Each triplet consists of the source image (left), a reference image in target pose (middle) and the generated image in the target pose (right)
The key insight enabling self-supervision is to exploit 3D information about the human body in several ways. First, the 3D body shape must remain unchanged when reposing. Second, representing body pose in 3D enables reasoning about self occlusions. Third, 3D body parts that are visible before and after reposing, should have similar appearance features. Once trained, SPICE takes an image of a person and generates a new image of that person in a new target pose. SPICE achieves state-of-the-art performance on the DeepFashion dataset, improving the FID score from 29.9 to 7.8 compared with previous unsupervised methods, and with performance similar to the state-of-the-art supervised method (6.4). SPICE also generates temporally coherent videos given an input image and a sequence of poses, despite being trained on static images only.
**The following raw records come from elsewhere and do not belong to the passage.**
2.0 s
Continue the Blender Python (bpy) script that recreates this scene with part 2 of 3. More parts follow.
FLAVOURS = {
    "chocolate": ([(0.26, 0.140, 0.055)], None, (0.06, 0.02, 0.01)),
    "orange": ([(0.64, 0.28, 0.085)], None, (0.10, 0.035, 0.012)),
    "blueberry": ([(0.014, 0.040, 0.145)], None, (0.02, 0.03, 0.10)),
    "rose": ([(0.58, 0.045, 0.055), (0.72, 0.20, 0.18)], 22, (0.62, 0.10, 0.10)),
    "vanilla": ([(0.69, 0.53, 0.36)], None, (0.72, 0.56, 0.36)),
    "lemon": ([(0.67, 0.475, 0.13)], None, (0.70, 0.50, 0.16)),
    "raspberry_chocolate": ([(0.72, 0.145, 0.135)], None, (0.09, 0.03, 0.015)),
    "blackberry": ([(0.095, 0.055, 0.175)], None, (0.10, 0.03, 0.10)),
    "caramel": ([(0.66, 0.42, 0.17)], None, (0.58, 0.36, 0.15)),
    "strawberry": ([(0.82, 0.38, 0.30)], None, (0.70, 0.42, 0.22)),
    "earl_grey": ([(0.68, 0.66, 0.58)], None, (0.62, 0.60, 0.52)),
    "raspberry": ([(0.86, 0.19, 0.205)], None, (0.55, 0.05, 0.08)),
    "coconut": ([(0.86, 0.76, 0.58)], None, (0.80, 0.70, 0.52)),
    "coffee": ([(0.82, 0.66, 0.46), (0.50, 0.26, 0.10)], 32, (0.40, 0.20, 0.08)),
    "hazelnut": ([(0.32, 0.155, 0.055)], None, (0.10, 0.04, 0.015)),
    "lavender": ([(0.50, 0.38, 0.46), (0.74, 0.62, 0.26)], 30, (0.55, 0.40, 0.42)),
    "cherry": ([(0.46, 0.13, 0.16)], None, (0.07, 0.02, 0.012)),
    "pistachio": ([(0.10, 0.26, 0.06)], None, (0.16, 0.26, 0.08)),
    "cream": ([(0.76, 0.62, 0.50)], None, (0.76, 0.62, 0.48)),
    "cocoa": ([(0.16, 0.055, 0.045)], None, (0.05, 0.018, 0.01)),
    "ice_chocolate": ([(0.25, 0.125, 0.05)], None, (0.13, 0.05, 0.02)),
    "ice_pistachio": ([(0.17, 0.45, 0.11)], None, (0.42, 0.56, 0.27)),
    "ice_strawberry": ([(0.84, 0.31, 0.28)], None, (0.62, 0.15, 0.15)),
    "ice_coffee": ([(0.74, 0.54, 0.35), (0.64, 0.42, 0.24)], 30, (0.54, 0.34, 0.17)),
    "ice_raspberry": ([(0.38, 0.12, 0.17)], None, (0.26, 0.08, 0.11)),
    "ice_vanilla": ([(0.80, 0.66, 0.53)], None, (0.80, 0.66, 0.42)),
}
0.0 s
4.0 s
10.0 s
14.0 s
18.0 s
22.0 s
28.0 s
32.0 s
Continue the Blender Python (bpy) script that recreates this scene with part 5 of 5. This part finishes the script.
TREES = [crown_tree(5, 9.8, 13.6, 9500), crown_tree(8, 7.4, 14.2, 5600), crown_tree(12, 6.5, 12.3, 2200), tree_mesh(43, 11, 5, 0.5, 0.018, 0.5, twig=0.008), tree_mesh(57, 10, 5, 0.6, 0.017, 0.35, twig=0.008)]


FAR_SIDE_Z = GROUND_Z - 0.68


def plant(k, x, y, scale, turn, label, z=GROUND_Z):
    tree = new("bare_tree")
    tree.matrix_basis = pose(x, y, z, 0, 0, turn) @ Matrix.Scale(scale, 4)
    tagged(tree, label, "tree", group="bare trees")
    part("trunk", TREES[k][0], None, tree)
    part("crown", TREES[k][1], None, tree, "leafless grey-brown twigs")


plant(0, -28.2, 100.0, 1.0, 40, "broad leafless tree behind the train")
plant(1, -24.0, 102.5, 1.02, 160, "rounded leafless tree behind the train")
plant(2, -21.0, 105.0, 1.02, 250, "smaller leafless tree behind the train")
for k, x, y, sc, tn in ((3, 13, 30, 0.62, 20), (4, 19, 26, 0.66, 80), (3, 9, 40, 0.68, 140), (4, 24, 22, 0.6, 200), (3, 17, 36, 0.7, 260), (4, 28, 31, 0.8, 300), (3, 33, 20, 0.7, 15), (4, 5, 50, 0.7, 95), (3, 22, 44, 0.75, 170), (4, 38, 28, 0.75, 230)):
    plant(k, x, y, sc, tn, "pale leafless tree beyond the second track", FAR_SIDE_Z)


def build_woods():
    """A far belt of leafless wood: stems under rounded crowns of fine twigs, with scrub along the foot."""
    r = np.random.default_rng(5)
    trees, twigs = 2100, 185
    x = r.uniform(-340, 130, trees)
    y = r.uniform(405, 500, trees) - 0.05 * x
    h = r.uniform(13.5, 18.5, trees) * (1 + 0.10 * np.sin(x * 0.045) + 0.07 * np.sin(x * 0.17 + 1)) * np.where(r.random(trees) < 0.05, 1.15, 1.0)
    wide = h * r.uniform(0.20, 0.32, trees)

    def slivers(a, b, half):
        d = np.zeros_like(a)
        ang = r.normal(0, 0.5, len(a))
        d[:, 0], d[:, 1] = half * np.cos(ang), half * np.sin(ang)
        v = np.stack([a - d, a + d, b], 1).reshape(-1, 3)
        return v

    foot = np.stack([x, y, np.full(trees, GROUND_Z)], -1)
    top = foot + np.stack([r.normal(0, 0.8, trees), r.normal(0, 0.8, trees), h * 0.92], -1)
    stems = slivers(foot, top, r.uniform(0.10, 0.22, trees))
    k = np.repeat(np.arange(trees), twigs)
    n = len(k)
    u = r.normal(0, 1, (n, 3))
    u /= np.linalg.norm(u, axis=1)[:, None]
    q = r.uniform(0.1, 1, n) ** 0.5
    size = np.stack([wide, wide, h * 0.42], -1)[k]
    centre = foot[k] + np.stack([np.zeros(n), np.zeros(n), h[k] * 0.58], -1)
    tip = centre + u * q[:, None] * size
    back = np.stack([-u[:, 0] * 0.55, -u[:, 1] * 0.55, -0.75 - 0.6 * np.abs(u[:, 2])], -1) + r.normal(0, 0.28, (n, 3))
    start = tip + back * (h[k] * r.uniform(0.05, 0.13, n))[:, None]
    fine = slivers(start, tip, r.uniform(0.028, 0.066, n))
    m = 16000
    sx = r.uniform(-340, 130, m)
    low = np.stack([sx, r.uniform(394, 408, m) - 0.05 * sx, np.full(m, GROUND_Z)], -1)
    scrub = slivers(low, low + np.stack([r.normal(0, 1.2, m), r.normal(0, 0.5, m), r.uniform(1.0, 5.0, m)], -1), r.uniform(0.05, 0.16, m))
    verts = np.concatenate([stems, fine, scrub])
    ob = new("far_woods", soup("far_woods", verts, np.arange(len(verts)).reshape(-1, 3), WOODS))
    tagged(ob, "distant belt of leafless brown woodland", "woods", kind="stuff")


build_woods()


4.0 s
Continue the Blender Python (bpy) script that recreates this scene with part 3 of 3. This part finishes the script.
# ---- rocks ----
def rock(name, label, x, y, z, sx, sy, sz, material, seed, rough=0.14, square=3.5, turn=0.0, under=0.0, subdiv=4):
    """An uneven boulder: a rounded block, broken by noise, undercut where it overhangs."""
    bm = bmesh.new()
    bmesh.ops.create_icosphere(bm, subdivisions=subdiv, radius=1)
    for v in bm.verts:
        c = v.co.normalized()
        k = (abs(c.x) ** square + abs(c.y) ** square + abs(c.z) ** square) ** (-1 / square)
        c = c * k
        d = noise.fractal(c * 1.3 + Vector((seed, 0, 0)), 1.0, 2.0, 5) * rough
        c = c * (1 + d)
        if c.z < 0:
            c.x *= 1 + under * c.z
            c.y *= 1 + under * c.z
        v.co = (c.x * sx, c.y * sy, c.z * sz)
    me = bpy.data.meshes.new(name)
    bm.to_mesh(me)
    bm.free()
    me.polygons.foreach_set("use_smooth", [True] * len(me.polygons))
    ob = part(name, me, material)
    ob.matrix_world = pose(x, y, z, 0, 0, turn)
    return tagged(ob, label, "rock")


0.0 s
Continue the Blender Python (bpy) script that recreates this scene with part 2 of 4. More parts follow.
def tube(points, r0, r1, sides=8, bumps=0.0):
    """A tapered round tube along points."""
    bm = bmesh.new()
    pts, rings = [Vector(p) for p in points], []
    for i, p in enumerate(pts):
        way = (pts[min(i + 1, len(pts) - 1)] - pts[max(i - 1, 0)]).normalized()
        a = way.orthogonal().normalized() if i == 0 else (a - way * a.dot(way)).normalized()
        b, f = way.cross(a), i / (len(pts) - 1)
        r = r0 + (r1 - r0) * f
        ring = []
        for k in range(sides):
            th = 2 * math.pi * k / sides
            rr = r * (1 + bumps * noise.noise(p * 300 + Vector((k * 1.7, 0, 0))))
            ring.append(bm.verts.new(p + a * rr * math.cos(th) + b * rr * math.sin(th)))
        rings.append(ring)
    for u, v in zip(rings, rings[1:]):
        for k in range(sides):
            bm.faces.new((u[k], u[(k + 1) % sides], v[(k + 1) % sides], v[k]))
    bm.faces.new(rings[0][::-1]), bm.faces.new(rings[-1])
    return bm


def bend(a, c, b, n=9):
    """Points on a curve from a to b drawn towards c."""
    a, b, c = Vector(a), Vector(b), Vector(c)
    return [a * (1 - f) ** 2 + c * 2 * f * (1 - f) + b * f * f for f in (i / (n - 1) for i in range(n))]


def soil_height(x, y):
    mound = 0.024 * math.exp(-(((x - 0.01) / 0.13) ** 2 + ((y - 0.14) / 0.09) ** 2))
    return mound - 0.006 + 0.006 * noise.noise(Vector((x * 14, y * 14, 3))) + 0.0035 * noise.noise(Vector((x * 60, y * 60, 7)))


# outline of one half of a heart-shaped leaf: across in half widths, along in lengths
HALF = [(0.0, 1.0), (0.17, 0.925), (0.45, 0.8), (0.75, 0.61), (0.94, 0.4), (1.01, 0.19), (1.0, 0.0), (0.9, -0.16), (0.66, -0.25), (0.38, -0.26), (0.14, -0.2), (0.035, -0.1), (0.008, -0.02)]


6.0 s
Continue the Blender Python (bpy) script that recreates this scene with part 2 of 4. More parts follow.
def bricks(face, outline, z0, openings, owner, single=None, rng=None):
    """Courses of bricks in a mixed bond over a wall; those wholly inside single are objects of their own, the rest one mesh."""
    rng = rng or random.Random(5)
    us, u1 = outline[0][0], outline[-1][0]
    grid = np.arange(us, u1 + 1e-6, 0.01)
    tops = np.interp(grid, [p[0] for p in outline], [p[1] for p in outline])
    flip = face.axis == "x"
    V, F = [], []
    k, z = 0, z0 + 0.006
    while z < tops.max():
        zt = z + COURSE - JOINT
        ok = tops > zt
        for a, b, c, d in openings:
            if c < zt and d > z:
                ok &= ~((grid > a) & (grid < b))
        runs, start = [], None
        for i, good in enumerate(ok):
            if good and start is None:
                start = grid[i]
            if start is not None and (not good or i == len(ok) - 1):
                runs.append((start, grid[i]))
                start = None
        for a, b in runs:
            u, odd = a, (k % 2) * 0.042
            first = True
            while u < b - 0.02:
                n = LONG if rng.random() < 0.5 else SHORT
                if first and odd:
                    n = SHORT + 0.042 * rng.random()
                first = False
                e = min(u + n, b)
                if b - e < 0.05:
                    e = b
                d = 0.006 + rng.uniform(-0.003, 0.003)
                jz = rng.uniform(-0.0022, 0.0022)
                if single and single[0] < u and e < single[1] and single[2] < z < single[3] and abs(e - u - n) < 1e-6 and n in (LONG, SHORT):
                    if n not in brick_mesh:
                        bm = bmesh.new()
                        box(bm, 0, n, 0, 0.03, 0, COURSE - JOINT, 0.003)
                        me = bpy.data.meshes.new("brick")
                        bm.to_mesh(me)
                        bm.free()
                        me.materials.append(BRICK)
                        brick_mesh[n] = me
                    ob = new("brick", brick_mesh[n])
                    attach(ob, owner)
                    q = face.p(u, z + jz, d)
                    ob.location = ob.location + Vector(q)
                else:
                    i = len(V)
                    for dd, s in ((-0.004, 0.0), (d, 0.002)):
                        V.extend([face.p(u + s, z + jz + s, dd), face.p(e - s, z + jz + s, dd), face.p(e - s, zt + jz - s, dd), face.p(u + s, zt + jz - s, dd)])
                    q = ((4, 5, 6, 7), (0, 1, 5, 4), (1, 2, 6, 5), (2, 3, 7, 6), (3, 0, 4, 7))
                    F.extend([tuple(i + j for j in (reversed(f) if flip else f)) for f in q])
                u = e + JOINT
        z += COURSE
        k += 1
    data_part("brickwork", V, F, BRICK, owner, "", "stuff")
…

What's next? We will continue to improve our capture, modeling and synthesis methods by building on what we have done for ICCV. A key theme running through all our work is
Build what you need and use what you build.
In industry terms, we "eat our own dogfood." Everything you've seen here builds on things we've done before and you can expect future work to build on our ICCV work.
Despite the progress in the field, the capture problem is not yet solved for in-the-wild videos. In particular, we are focused on extracting expressive bodies with faces and hands (see DECA at SIGGRAPH 2021 and PIXIE at 3DV 2021). We are also working with our BABEL dataset to generate more complex human movements that are grounded in action labels. We are developing new implicit shape representations that are richer, more realistic, and easier to learn. In fact, our approach of "capture-model-systhesize" is a virtuous cycle in which synthesized humans can be used to train better capture methods (see AGORA).